-- START OF INFORMATION SUPPLIED --

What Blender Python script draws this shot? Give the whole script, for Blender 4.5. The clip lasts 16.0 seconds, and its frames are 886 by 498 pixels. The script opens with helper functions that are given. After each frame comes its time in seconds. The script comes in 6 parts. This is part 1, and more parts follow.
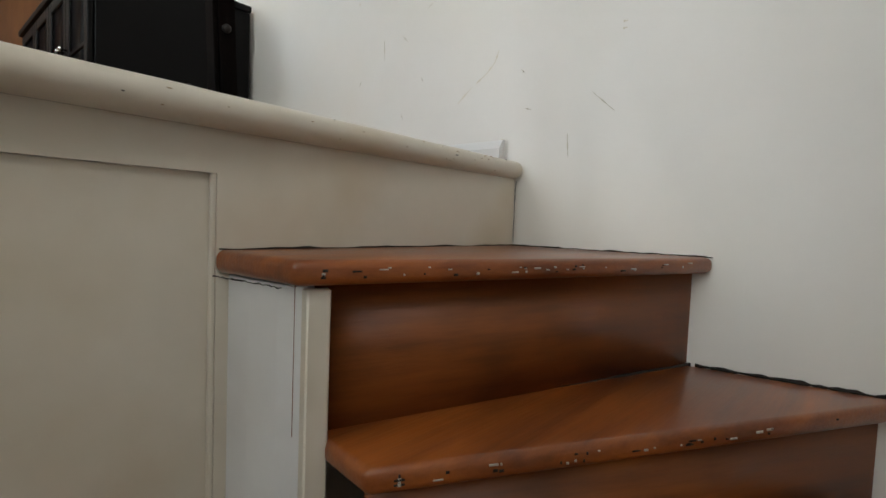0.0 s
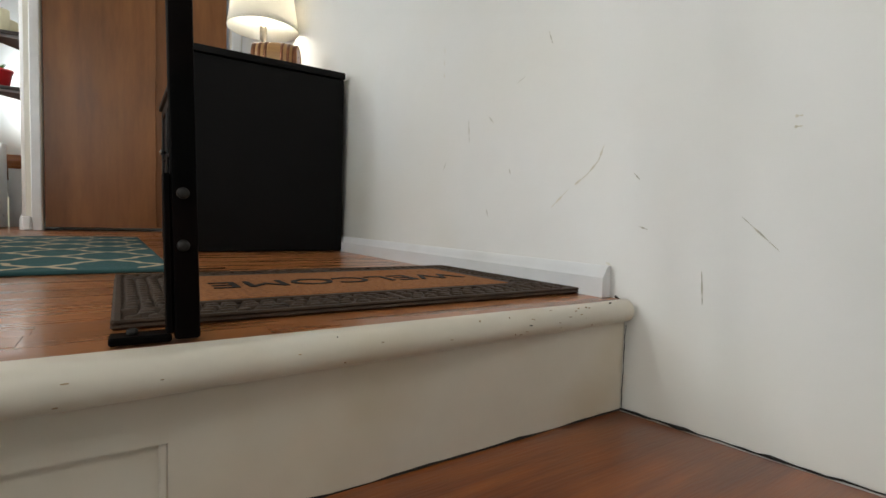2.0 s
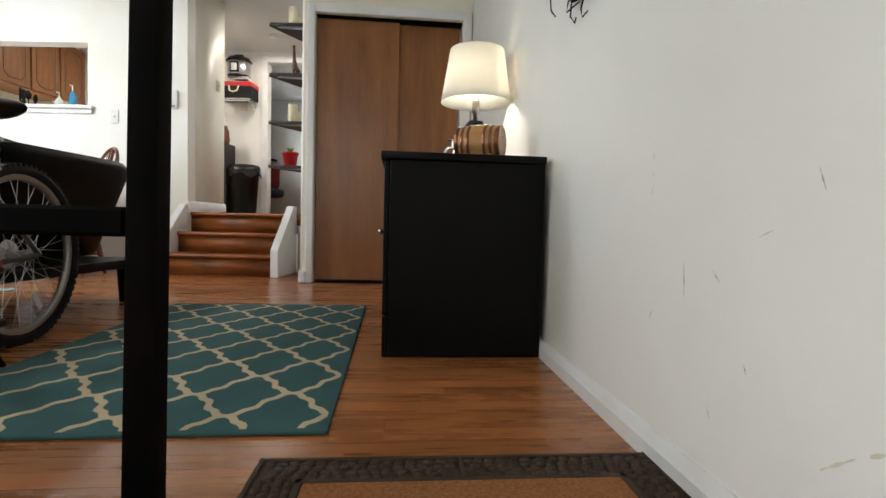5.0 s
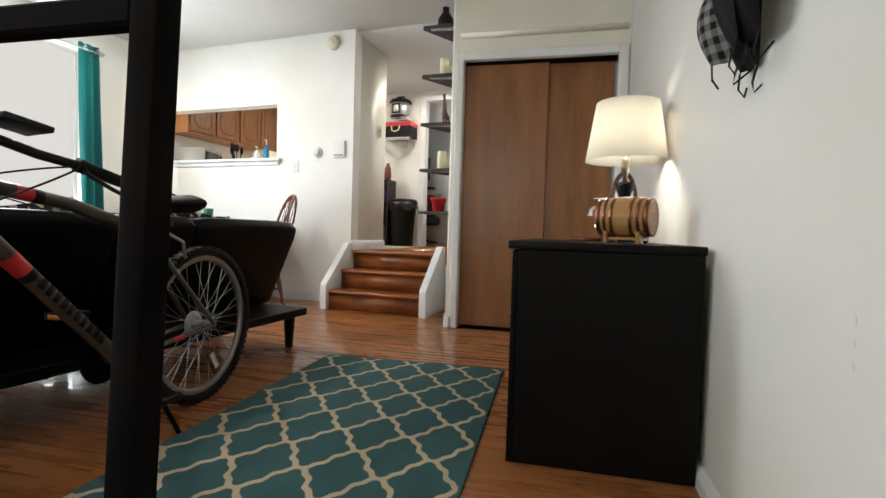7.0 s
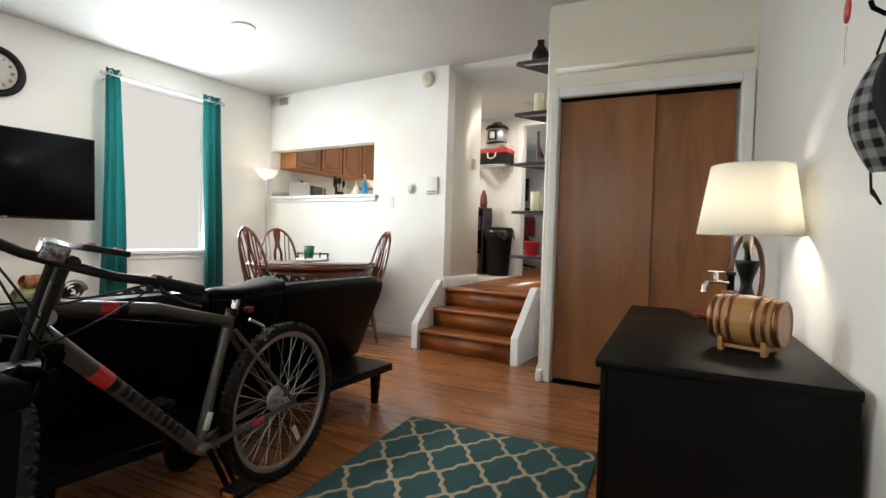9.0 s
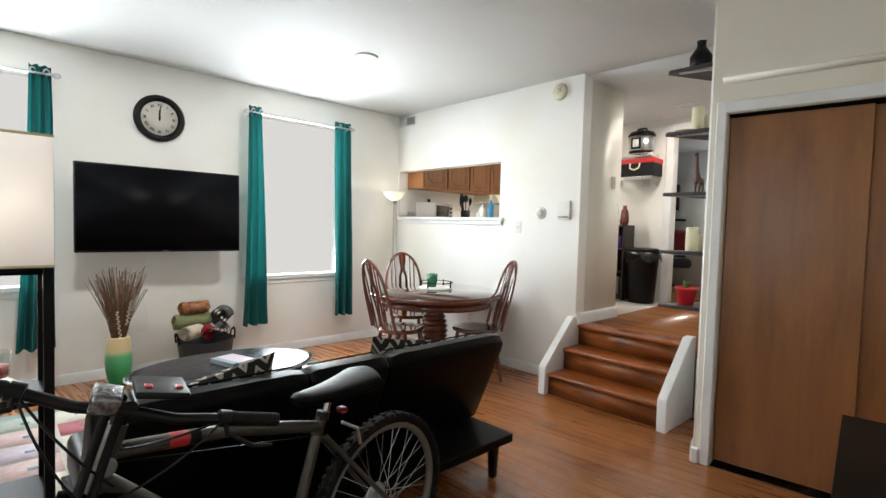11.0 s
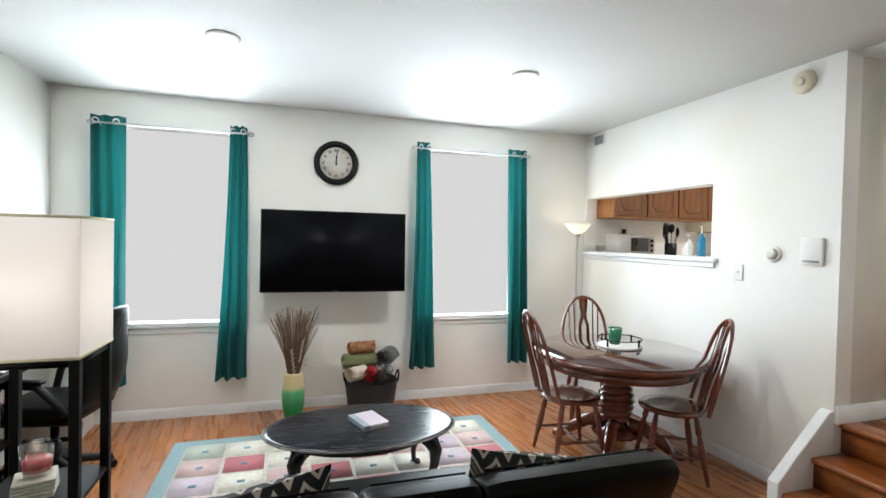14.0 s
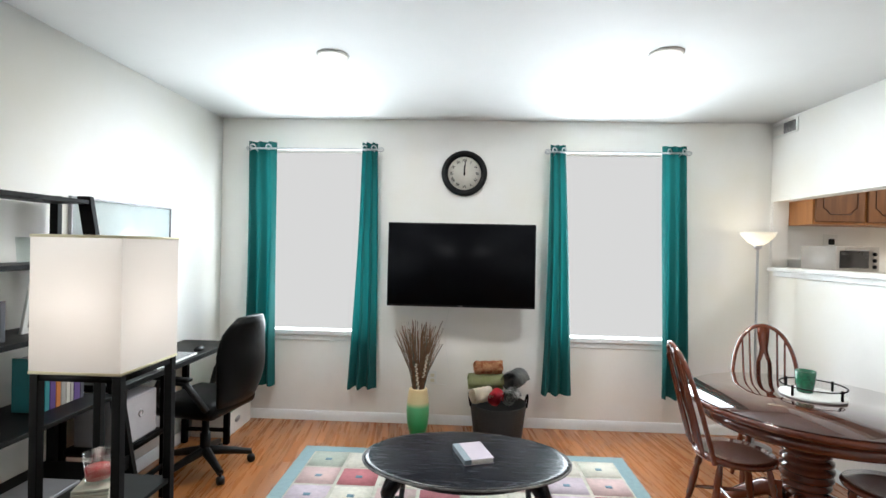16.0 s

-- END OF INFORMATION SUPPLIED --

> _PROBLEM DESCRIPTION_:
Reproduce every line precisely as given, omitting all pictures.

> _FINAL RESULT_:
What Blender Python script draws this shot? Give the whole script, for Blender 4.5. The clip lasts 16.0 seconds, and its frames are 886 by 498 pixels. The script opens with helper functions that are given. After each frame comes its time in seconds. The script comes in 6 parts. This is part 1, and more parts follow.
0.0 s
2.0 s
5.0 s
7.0 s
9.0 s
11.0 s
14.0 s
16.0 s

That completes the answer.